A drone that calculates coordinates using a camera and Google Maps

Each 5 days, a satellite from sentinel mission take a picture of your location. It's 8 days for landsat mission. Those are publicly available data (I encourage everyone to use it for environment studies, I think any software people that care about the future should use it).

It's obviously not the same precision as the google map, and it needs update, but it's enough to take in account seasonal change and even brutal events (floods, war, fire, you name it).

Occurred to me that in a war or over the water this wouldn’t be useful. But I think it will be a useful technology (that to be fair likely already exists), in addition to highly accurate dead reckoning systems, when GPS is knocked out or unreliable, as secondary fall back navigation.

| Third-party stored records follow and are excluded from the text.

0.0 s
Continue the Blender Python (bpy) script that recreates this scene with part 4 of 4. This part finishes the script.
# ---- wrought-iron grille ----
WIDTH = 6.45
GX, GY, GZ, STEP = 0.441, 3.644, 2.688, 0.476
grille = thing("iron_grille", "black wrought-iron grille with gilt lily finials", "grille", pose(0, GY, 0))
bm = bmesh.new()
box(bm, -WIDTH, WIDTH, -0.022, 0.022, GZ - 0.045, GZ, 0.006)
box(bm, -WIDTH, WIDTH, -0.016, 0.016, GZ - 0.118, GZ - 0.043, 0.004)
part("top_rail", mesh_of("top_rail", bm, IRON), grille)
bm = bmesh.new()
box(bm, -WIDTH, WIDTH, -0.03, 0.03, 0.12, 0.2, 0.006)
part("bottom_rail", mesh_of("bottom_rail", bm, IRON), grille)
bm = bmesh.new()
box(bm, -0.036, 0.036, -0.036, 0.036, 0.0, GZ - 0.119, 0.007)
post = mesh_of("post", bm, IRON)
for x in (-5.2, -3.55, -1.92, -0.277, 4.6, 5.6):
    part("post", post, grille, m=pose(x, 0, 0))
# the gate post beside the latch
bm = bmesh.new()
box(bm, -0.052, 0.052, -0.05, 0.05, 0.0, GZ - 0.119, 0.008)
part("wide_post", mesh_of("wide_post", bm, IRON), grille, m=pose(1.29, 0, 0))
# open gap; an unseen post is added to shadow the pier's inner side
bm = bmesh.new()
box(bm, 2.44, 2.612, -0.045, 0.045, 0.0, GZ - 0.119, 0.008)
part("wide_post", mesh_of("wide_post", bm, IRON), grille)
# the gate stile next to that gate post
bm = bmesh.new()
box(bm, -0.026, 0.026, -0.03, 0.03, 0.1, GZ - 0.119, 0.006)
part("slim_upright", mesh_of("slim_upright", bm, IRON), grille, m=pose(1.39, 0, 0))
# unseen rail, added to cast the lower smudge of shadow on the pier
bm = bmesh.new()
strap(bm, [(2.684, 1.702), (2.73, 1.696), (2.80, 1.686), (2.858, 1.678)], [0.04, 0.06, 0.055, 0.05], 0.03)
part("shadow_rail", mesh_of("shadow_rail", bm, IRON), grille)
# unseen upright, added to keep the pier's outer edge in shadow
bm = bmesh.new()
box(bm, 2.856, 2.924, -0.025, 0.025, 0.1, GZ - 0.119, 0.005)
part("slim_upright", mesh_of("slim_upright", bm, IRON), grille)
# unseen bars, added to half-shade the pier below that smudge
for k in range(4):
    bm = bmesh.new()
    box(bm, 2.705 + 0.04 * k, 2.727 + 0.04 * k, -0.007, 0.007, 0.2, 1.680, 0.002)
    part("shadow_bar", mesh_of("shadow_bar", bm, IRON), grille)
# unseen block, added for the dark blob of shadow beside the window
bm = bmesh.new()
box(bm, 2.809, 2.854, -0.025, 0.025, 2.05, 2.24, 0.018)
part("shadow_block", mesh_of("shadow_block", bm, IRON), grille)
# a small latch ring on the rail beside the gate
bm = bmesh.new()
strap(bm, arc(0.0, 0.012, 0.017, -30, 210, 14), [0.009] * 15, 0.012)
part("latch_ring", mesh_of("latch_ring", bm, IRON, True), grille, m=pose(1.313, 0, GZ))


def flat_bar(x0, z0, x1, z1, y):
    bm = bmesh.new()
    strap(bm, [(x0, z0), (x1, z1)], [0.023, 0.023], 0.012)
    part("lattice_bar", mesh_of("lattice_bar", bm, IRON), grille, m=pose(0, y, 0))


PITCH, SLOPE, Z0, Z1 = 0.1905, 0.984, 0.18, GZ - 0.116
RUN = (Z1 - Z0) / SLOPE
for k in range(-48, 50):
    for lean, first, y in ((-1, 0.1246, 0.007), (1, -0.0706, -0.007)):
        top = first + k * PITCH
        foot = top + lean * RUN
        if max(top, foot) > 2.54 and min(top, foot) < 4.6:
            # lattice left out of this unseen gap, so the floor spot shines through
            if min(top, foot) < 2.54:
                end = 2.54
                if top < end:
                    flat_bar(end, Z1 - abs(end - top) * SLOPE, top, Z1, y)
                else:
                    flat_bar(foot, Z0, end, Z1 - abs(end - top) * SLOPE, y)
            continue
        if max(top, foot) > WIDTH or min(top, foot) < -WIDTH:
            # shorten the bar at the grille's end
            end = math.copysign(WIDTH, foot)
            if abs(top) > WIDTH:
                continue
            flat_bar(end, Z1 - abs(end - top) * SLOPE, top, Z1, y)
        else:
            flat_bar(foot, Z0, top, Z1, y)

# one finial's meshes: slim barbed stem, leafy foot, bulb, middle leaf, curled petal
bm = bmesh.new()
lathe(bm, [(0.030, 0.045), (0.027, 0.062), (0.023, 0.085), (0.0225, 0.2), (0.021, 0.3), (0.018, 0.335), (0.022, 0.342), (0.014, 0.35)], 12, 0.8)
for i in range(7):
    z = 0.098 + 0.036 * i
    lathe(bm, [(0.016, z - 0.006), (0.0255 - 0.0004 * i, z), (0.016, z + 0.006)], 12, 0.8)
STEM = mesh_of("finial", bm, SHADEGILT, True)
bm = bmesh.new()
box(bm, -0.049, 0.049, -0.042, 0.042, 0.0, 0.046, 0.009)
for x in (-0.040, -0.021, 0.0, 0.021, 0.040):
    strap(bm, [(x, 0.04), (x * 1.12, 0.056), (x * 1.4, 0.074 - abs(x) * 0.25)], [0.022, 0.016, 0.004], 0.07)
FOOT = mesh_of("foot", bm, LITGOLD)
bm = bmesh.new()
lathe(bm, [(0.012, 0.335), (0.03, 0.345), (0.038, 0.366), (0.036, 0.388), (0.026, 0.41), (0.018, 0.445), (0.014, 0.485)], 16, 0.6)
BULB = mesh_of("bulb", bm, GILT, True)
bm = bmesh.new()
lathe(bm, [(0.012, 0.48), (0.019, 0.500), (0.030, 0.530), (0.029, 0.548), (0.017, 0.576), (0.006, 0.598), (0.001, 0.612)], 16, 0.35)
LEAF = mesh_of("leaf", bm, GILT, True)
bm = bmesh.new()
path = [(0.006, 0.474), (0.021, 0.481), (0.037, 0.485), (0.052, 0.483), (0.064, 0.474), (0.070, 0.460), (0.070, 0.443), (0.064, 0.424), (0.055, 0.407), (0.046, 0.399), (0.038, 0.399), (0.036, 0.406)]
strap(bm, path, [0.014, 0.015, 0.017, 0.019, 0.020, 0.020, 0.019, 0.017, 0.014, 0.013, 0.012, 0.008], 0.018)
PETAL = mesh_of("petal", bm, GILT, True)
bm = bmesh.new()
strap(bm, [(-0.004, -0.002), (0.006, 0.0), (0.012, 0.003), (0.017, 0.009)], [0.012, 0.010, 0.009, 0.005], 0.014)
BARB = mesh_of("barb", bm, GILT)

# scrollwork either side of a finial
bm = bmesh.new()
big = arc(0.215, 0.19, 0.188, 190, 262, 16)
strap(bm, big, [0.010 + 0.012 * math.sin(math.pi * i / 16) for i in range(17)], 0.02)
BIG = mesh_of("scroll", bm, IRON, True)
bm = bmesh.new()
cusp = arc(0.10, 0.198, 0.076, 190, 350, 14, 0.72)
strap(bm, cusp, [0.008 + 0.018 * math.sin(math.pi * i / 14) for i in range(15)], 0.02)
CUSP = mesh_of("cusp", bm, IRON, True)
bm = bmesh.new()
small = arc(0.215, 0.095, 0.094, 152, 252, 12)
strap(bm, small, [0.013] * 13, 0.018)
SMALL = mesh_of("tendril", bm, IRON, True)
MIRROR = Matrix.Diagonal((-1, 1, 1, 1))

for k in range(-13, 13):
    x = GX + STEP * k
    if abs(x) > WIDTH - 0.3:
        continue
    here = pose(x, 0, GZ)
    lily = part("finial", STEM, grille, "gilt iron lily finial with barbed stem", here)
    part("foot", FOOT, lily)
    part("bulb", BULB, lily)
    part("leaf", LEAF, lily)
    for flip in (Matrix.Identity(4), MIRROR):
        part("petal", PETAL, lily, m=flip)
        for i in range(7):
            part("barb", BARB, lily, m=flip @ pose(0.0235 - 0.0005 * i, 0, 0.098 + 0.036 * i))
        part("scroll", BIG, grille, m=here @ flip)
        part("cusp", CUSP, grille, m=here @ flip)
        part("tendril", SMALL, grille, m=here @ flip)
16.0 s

I guess if it's really a possibility for military use they won't use google maps...

So the article is fraud.

Seems like a really good use case for downtown anywhere, because otherwise the buildings make your gps go haywire and navigation sucks. Though I will say, and certain providers try not to admit this too loudly, a much better way to handle those downtown scenarios is to map out and keep track of the location of WiFi signals and use their relative strength as detected by your device to triangulate your position instead. Works really well in super dense areas like cities

First generation Tomahawk did this (TERCOM) but later blocks acquired image matching guidance which is presumably today very advanced (I heard about it first around 1988).

From the original link for this post:

    The drone uses a camera mounted underneath it to position itself with imagery from Google Maps highlighting similarities in the images to get a rough estimate of the co-ordinates. Doesn’t Google Maps still require internet, you may ask?

    Google Maps allows users to download segments of maps ahead of time, usually for use when you are travelling or camping out in remote areas. In this instance, the team used this feature to their advantage, allowing the drone to continue operating regardless of having a GPS satellite connection.

The entire point of such a build is to operate autonomously with local data in the presence of jamming | signal loss for other reasons.

You can download osm and satellite datasets for thousands of square miles in a few GB. If you need very high resolution satellite it's gonna be on the order of 1GB per ~10sqmi depending on what you're up to.

Storm Shadows/SCALP-EGs and Taurus have that too

Lancet drones just use mobile phone with an Ukrainian SIM for navigation.

That's called dead reckoning[1].

The Kalman filter[2], which pops up on this site rather frequently, is often used for updating the current state.

The issue is that sensors are not perfect. Not just noise, but they might be slightly off in one direction more often compared to another for example. These errors accumulate, and so you can be quite off after not that long of a time.

[1]: https://en.wikipedia.org/wiki/Dead_reckoning

[2]: https://en.wikipedia.org/wiki/Kalman_filter

You can only measure acceleration using an accelerometer. A gyroscope is technically still useful here for removing the gravity vector from the data accelerometer is reporting.

measured acceleration = true acceleration + accelerarion error

velocity = (true acceleration)t + (accleration error)t + v_0 + v_0's error

position = (true acceleration)t^2/2 + (acceleration error)t^2/2 + (v_0)t + (v_0's error)t + p_0 + p_0's error

The error grows quadratically meaning that this equation can only be used for a brief amount of time.

Your position would drift insanely fast. In a drone, gyro readings and velocity are being used in the ekf2 filter to calculate your position. But a GPS position is required to prevent longtime drift.

Obviously, in GPS deprived situations, you have to think about alternatives.

This approach is used very commonly - e.g. every airliner, submarine and military plane will have such a navigation system (augmented with GPS these days obviously).

The issue is that the system naturally drifts, so over time it will accumulate error which has to be mitigated somehow (e.g. in military equipment with finding a known landmark and fixing on it).

The so-called INS systems are quite the marvel of mechanical technology: https://en.wikipedia.org/wiki/Inertial_navigation_system

I wonder: have you tried googling the answer for your question?

When searching for "accelerometer navigation", the first result is https://en.wikipedia.org/wiki/Inertial_navigation_system

Don't be lazy.

Yes, this is how navigation was done "in the past", without GPS, using inertial navigation systems. And pilots would recalibrate their position along the way or before arriving "on target" using known landmarks. The fancier systems could recalibrate using known star positions.

That double integral will get you with the noise unfortunately

In an aircraft, your "velocity" is usually the airspeed. This is often a lot different from the true ground speed.

The unknown part is drift caused by measurement error, which will stack up very quickly.

It’s multiple parts so multiple printers, I’ve printed some plane parts from lightweight PLA and this seems pretty reasonable to me. Especially so if you imagine prior experience and multiple people. It would get tricky if you had to iterate the design though.

Bambu carbons print that fast, and I think that's what they had at the gundo hackathon.